TASK STATEMENT:
Look below for the line containing "Continue the Blender"; from there through the line containing "0.002), BLACK, ext)", both lines included, please set down each line exactly and nothing else.

COLLECTED DATA:
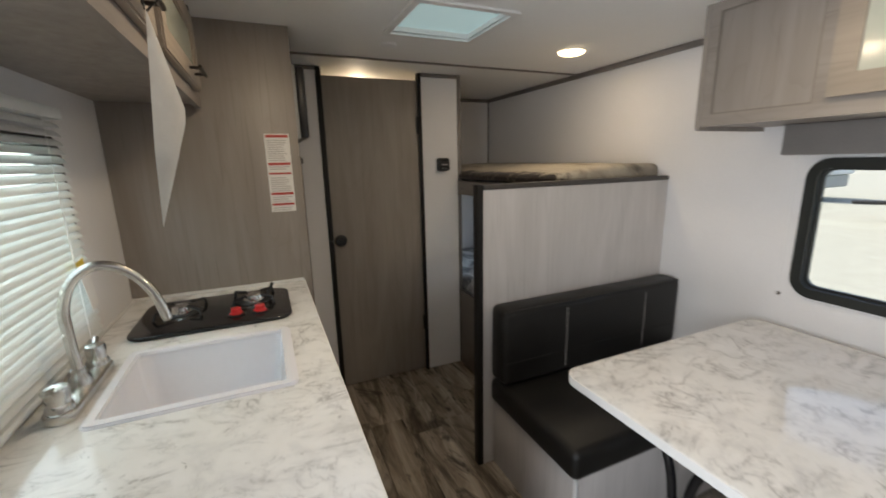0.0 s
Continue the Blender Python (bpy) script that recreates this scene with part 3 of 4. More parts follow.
# extinguisher by the doorway
ext = thing("fire_extinguisher", (0.03, 0.615, 0.16), "white and red fire extinguisher in a wall bracket", "extinguisher")
part("cylinder", lathe((0.03, 0.615, 0.16), [(0.036, 0), (0.042, 0.01), (0.042, 0.27), (0.036, 0.30), (0.018, 0.325), (0.015, 0.34)]), WHITE, ext)
part("label_band", lathe((0.03, 0.615, 0.25), [(0.0428, 0), (0.0428, 0.13)]), RED, ext, "red label band")
part("valve", lathe((0.03, 0.615, 0.50), [(0.014, 0), (0.016, 0.02), (0.012, 0.04)]), STEEL, ext)
part("lever", tube([(0.03, 0.60, 0.54), (0.035, 0.65, 0.565), (0.04, 0.70, 0.585)], 0.008, 8), BLACK, ext, "black squeeze lever")
part("grip", tube([(0.03, 0.60, 0.535), (0.035, 0.65, 0.53), (0.04, 0.69, 0.515)], 0.006, 8), STEEL, ext)
part("nozzle", tube([(0.03, 0.605, 0.52), (0.04, 0.56, 0.50), (0.05, 0.55, 0.46)], 0.007, 8), STEEL, ext)
part("bracket", box(L + 0.001, L + 0.02, 0.60, 0.63, 0.2, 0.48, 0.002), BLACK, ext)

# tall pantry column with fridge and microwave
pan = thing("pantry_column", (0.29, 2.44, 0), "tall grey-brown woodgrain cabinet holding fridge and microwave", "cabinet")
PX = 0.605
part("side_panel", box(L, PX, KY, KY + 0.02, 0, CZ, 0.002), CAB, pan)
part("face_frame", join(box(PX - 0.02, PX, KY + 0.02, 2.20, 0, CZ), box(PX - 0.02, PX, 2.71, PY, 0, CZ), box(PX - 0.02, PX, 2.20, 2.71, 1.845, CZ),
                        box(PX - 0.02, PX, 2.20, 2.71, 1.445, 1.505), box(PX - 0.02, PX, 2.20, 2.71, 0, 0.50)), CAB, pan, smooth=False)
part("niche_lining", join(box(0.1, PX - 0.02, 2.19, 2.20, 1.49, 1.86), box(0.1, PX - 0.02, 2.71, 2.72, 1.49, 1.86), box(0.1, PX - 0.02, 2.2, 2.71, 1.49, 1.505)), TAUPE, pan, smooth=False)
mw = thing("microwave", (0.45, 2.46, 1.505), "dark grey microwave oven with black door", "microwave")
part("body", box(0.2, 0.625, 2.215, 2.70, 1.507, 1.80, 0.006), VEHGREY, mw)
mwd = part("door", box(0.625, 0.66, 2.215, 2.70, 1.51, 1.797, 0.01), BLACK, mw)
part("window", box(0.66, 0.662, 2.25, 2.56, 1.55, 1.76), GLOSSBLACK, mwd, smooth=False)
part("handle", box(0.66, 0.672, 2.575, 2.595, 1.54, 1.77, 0.004), BLACK, mwd)
fr = thing("refrigerator", (0.4, 2.455, 0.50), "built-in fridge with grey door panel in a dark frame", "fridge")
part("body", box(0.05, PX - 0.001, 2.205, 2.705, 0.503, 1.443), BLACK, fr, smooth=False)
frd = part("door", ring("x", 2.207, 2.703, 0.505, 1.44, PX, PX + 0.012, 0.03, 0.016), TAUPE, fr, "taupe door frame")
part("door_seal", ring("x", 2.222, 2.688, 0.520, 1.425, PX + 0.003, PX + 0.010, 0.02, 0.011), DARKTRIM, frd, "thin dark seal")
part("door_panel", rslab("x", 2.228, 2.682, 0.526, 1.419, PX, PX + 0.008, 0.014), CAB, frd, smooth=False)
part("handle", box(PX + 0.008, PX + 0.02, 2.225, 2.30, 1.405, 1.43, 0.004), BLACK, frd, "black grip")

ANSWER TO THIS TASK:
Continue the Blender Python (bpy) script that recreates this scene with part 3 of 4. More parts follow.
# extinguisher by the doorway
ext = thing("fire_extinguisher", (0.03, 0.615, 0.16), "white and red fire extinguisher in a wall bracket", "extinguisher")
part("cylinder", lathe((0.03, 0.615, 0.16), [(0.036, 0), (0.042, 0.01), (0.042, 0.27), (0.036, 0.30), (0.018, 0.325), (0.015, 0.34)]), WHITE, ext)
part("label_band", lathe((0.03, 0.615, 0.25), [(0.0428, 0), (0.0428, 0.13)]), RED, ext, "red label band")
part("valve", lathe((0.03, 0.615, 0.50), [(0.014, 0), (0.016, 0.02), (0.012, 0.04)]), STEEL, ext)
part("lever", tube([(0.03, 0.60, 0.54), (0.035, 0.65, 0.565), (0.04, 0.70, 0.585)], 0.008, 8), BLACK, ext, "black squeeze lever")
part("grip", tube([(0.03, 0.60, 0.535), (0.035, 0.65, 0.53), (0.04, 0.69, 0.515)], 0.006, 8), STEEL, ext)
part("nozzle", tube([(0.03, 0.605, 0.52), (0.04, 0.56, 0.50), (0.05, 0.55, 0.46)], 0.007, 8), STEEL, ext)
part("bracket", box(L + 0.001, L + 0.02, 0.60, 0.63, 0.2, 0.48, 0.002), BLACK, ext)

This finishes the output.